MyWorld and LfU	Learning for Use places a great emphasis on how knowledge is constructed. Three elements of LfU are motivation, knowledge construction and knowledge refinement.	MyWorld presented students with data-rich maps that highlight weather and other geographic phenomena that occur on Earth. Students are able to find patterns and relationships from these data sets.
Chemland and T-GEM	T-GEM is another learning strategy that guides students through a process of inquiry. The 3 stages of GEM are a) Generate a relationship between two variables, b) Evaluate the relationship and c) Modify the parameters to investigate the effects of a third variable.	Chemland allows students to investigate the effect of changing some variables while leaving others unchanged within a chemistry experiment.

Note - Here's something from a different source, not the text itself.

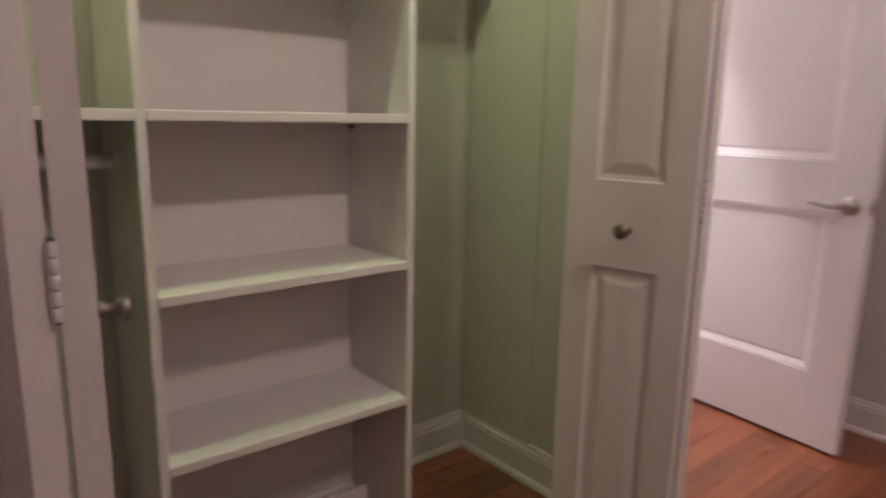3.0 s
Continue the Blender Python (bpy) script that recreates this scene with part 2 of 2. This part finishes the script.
CROWN = [(0.0, 0.0), (0.0, -0.112), (0.012, -0.112), (0.013, -0.101), (0.017, -0.098), (0.017, -0.091), (0.023, -0.085), (0.030, -0.066),
         (0.044, -0.049), (0.058, -0.040), (0.059, -0.032), (0.067, -0.029), (0.068, -0.019), (0.075, -0.014), (0.085, -0.012), (0.085, 0.0)]
solid("crown_moulding_1", sweep(bmesh.new(), CROWN, [(X_E - 0.004, Y_D), (X_CR + 0.003, Y_D), (X_CR + 0.003, Y_C), (X_W, Y_C), (X_W, Y_S), (X_E + 0.03, Y_S)], CEIL),
      TRIM, "white painted crown moulding under the ceiling", "crown moulding", "structure")
solid("crown_moulding_2", sweep(bmesh.new(), CROWN, [(2.555, Y_S), (4.12, Y_S), (4.12, Y_S + 0.08), (FAR_X, Y_S + 0.08)], CEIL),
      TRIM, "white crown moulding in the room behind the glass", "crown moulding", "structure")
solid("crown_moulding_3", sweep(bmesh.new(), CROWN, [(3.16, Y_D), (2.542, Y_D)], CEIL),
      TRIM, "white crown moulding in the room behind the glass", "crown moulding", "structure")

BASE = [(0.0, 0.0), (0.028, 0.0), (0.026, 0.012), (0.019, 0.019), (0.0145, 0.020), (0.0145, 0.092), (0.0115, 0.098), (0.0125, 0.104), (0.008, 0.112), (0.006, 0.124), (0.0, 0.127)]


def baseboard(name, path, label):
    return solid(name, sweep(bmesh.new(), BASE, path), TRIM, label, "baseboard", "structure")


baseboard("baseboard_1", [(X_W, Y_C), (X_W, Y_S), (X_E, Y_S), (X_E, Y_D), (DR_R + 0.03, Y_D)], "white baseboard with shoe moulding round the room")
baseboard("baseboard_2", [(-0.436, Y_C), (X_W + 0.03, Y_C)], "white baseboard beside the closet")
baseboard("baseboard_3", [(DR_L - 0.03, Y_D), (X_CR + 0.003, Y_D), (X_CR + 0.003, Y_C), (1.04, Y_C)], "white baseboard round the closet corner")
baseboard("baseboard_4", [(CL_R + 0.013, Y_C + T), (CL_R + 0.013, CL_B), (CL_L, CL_B), (CL_L, Y_C + T)], "white baseboard with shoe moulding inside the closet")

# closet casing and jambs: stepped moulding round the opening
CASE = [(0.0, 0.0), (0.0, 0.011), (0.007, 0.015), (0.013, 0.012), (0.033, 0.014), (0.038, 0.019), (0.046, 0.018), (0.062, 0.020), (0.067, 0.026), (0.073, 0.023), (0.078, 0.029), (0.083, 0.029), (0.085, 0.0)]


def casing(name, x0, x1, top, y, label):
    """Three mitred mouldings round an opening, in one mesh; profile rows are (away from the opening, out of the wall)."""
    bm = bmesh.new()
    cols = []
    for cx, cz, sx, sz in ((x0, 0.0, -1, 0), (x0, top, -1, 1), (x1, top, 1, 1), (x1, 0.0, 1, 0)):
        cols.append([bm.verts.new((cx + sx * a, y - o, cz + sz * a)) for a, o in CASE])
    k = len(CASE)
    for a, b in zip(cols, cols[1:]):
        for i in range(k - 1):
            bm.faces.new((a[i], a[i + 1], b[i + 1], b[i]))
        bm.faces.new((a[k - 1], a[0], b[0], b[k - 1]))
    bm.faces.new(cols[0])
    bm.faces.new(list(reversed(cols[-1])))
    bmesh.ops.recalc_face_normals(bm, faces=bm.faces)
    return solid(name, bm, TRIM, label, "casing", "structure")


casing("trim_closet", OP_L - 0.004, OP_R + 0.004, OP_T + 0.004, Y_C, "white moulded casing round the closet opening")
solid("trim_closet_jamb", boxes((OP_L - 0.02, OP_L, Y_C - 0.002, Y_C + T + 0.002, 0, OP_T), (OP_R, OP_R + 0.02, Y_C - 0.002, Y_C + T + 0.002, 0, OP_T),
                                (OP_L - 0.02, OP_R + 0.02, Y_C - 0.002, Y_C + T + 0.002, OP_T, OP_T + 0.02)), TRIM, "white painted closet jamb", "jamb", "structure")
solid("trim_door_jamb", boxes((DR_L - 0.02, DR_L, Y_D - 0.002, Y_D + T + 0.002, 0, DR_T), (DR_R, DR_R + 0.02, Y_D - 0.002, Y_D + T + 0.002, 0, DR_T),
                              (DR_L - 0.02, DR_R + 0.02, Y_D - 0.002, Y_D + T + 0.002, DR_T, DR_T + 0.02)), TRIM, "white painted door jamb", "jamb", "structure")


# ---- glass over the east wall ----
win = thing("window_1", pose(X_E, Y_S, Z_HALF), "frameless clear glass transom in two panes above the partition wall", "window")
tagged(win, kind="structure")
ZT = 2.888 - Z_HALF
part("window_frame", boxes((0.034, 0.062, 0.0, Y_D - Y_S, ZT, CEIL - Z_HALF - 0.001), bev=0.002), RAIL, win, "thin dark header rail at the ceiling")
J = 2.614 - Y_S
for y0, y1 in ((0.004, J - 0.002), (J + 0.002, Y_D - Y_S - 0.004)):
    g = part("pane", boxes((0.044, 0.052, y0, y1, 0.001, ZT)), GLASS, win)
    g.visible_shadow = False
# pale strips at the joint and both ends imitate highlights on the glass edges
for y in (0.002, J, Y_D - Y_S - 0.002):
    part("edge_glint", boxes((0.043, 0.053, y - 0.0019, y + 0.0019, 0.001, ZT - 0.001)), CLIPM, win, "thin pale strip in place of the glint on the glass edge")
for y in (2.387 - Y_S, 1.692 - Y_S):
    part("clip", boxes((0.053, 0.078, y - 0.042, y + 0.042, 0.0, 0.024), bev=0.003), CLIPM, win, "small grey glass clip")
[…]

This investigation into various TELEs has shaped how I will integrate technology into the classroom in the future. Each environment opened my eyes to the possibility of using technology to further support inquiry-based learning in the science and math classroom. Most importantly each environment reinforced the notion that technology should not be simply used for the sake of using technology. Rather, technology should be incorporated into the science and math pedagogical design in order to help students see patterns within natural phenomena that they would otherwise not be able to see due to spatial or temporal limitations. For instance, a good use of technology would allow students to develop a robust mental model of phenomena such as molecular bonding angles, orbital motion, and large glaciation events. Technology should afford the learner opportunities to observe these otherwise invisible phenomena by manipulating variables and exploring rich datasets. TELEs should empower students to pursue their own curiosities in science and math using engaging and well-designed learning environments. Regardless of whichever TELE is adopted, it must be appropriate for the students’ abilities and the learning goals of the course.